Trek-Segafredo to use disc brake bikes in Paris-Roubaix and Grand Tours

Team working on wheel change technique but weight no longer an issue

Trek-Segafredo will use disc brake bikes much more in 2018, with Grand Tour riders such as Bauke Mollema and new signing Gianluca Brambilla set to use Trek's Emonda Disc bikes at the Tour de France and Giro d'Italia.

Classics leaders John Degenkolb and Jasper Stuyven are due to use Trek's Domane Disc bikes in Paris-Roubaix and other races after the US-based brand and its WorldTour team worked to improve the time needed for thru-axel wheel changes.

Cyclingnews has spotted several other teams training on disc brake bikes this winter and they are also expected to race more on the new technology that remains officially 'on trial' under UCI rules for 2018.

It is expected the UCI will decide on the safety and technical standards, as well as any neutral support issues, for the 2019 season following the trials. Despite concerns from some riders, it seems that safety is no longer a major issue in the professional peloton after the edge of the disc rotors were flattened. Several riders won races in disc brake bikes in 2017, including Marcel Kittel at the Tour de France.

Trek used the 2017 season to further develop their range of disc brake bikes and waited for Shimano to roll out its Dura-Ace disc-brake groupset. At the Trek-Segafredo training camp in Sicily in December, Cyclingnews saw Mollema and other Grand Tour riders training on disc brakes.

Trek's Matt Shriver, the technical director for Trek-Segafredo claimed that the Emonda Disc weighs 6.8kg, right on the UCI weight limit, meaning the benefits of disc brakes outweigh a loss in aerodynamics.

"Everyone who was on a Emonda rim-brake bike in 2017 will be on a disc-brake bike in 2018 in every race. That means all of the climbing guys," Shriver told Cyclingnews. "Before the concerns were weight, wheel-changing and safety. Now with rounded edges, bikes at 6.8kg, it's just about having the wheel change as fast as or faster than caliper brakes.

"A year ago I didn't feel like we were ready as a company to introduce disc brakes to the riders. Now we have product that is ready, as does our partner Shimano. We introduced the Emonda Disc last summer and that gave the riders a bike that performs exceptionally in both wet and dry conditions. A 58cm Emonda Disc weighs 6.8kg, so weight is not an issue and still respects the UCI rules.

"We're never going to push this onto the riders. They've had a chance to ride them and see the benefits. Now were at a point where they say. 'Yeah,' they're awesome,' so it's time to embrace the new technology. There are some tiny details we're working but that's part of the process and why we have a pro team. The racers are the most in touch with their equipment. They know how it needs to perform."

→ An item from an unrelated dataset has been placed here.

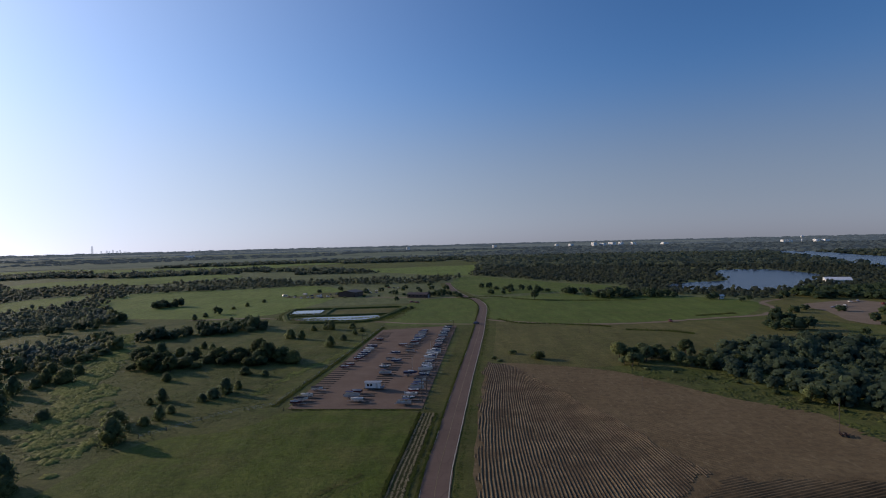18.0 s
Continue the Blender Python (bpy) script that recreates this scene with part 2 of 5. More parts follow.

Disc brakes for Paris-Roubaix

The Classics riders will have the option of the Domane Disc, Domane with rim brakes or even the Madone aero bike, depending on the races and conditions. However Trek-Segafredo are working to ensure riders use the same braking system in specific races.

"The Classics are so chaotic that having riders in the same race on different braking systems would be a problem," Shriver explained.

"The entire team will be on disc brakes in races like Paris-Roubaix. There are some challenges we need to get over with the wheel changes and that's something we're still working on and I'm sure that other teams are too. The front wheel change is faster than a rim brake but the rear wheel change is slightly slower than a rim brake. We're working so that there's no penalty on riding a disc-brake bike."

Rider concerns about safety have dominated the debate about the use of disc brakes, convincing the UCI to continue the trial of disc brakes in 2018. However, Shriver highlights how the ongoing 'trial' has slowed the move to disc brakes in the bike industry.

"I think most manufacturers are waiting for the UCI to formalise the rule before fully embracing disc brakes. It's a very expensive endeavour to switch your engineering resources and frame moulds to something that may or may not happen," Shriver explained. "As soon as UCI does the full regulation change, then I think you see the brands change a lot more, not only the major brands but also the other brands."

Shriver is in favour of a full switch to disc brakes in the peloton, warning against a two-system peloton for safety and fair-play reasons.

"The only thing I see a potential harm to success of disc brakes is if they keep two systems in the pro peloton. I think the riders have expressed that too; there are some differences in performance between rim and disc brakes," he explained.

"There could also be issues if the UCI changes the 6.8kg weight limit rule. That fine by us because our disc brake bikes are at 6.8kg but someone could make a super light rim brake to get an advantage. That's another reason why they should keep it at a one-brake system rule. At some point there should be a rule change so that there's only one braking system in the mass-start races. It'd make it easier and safer for everyone."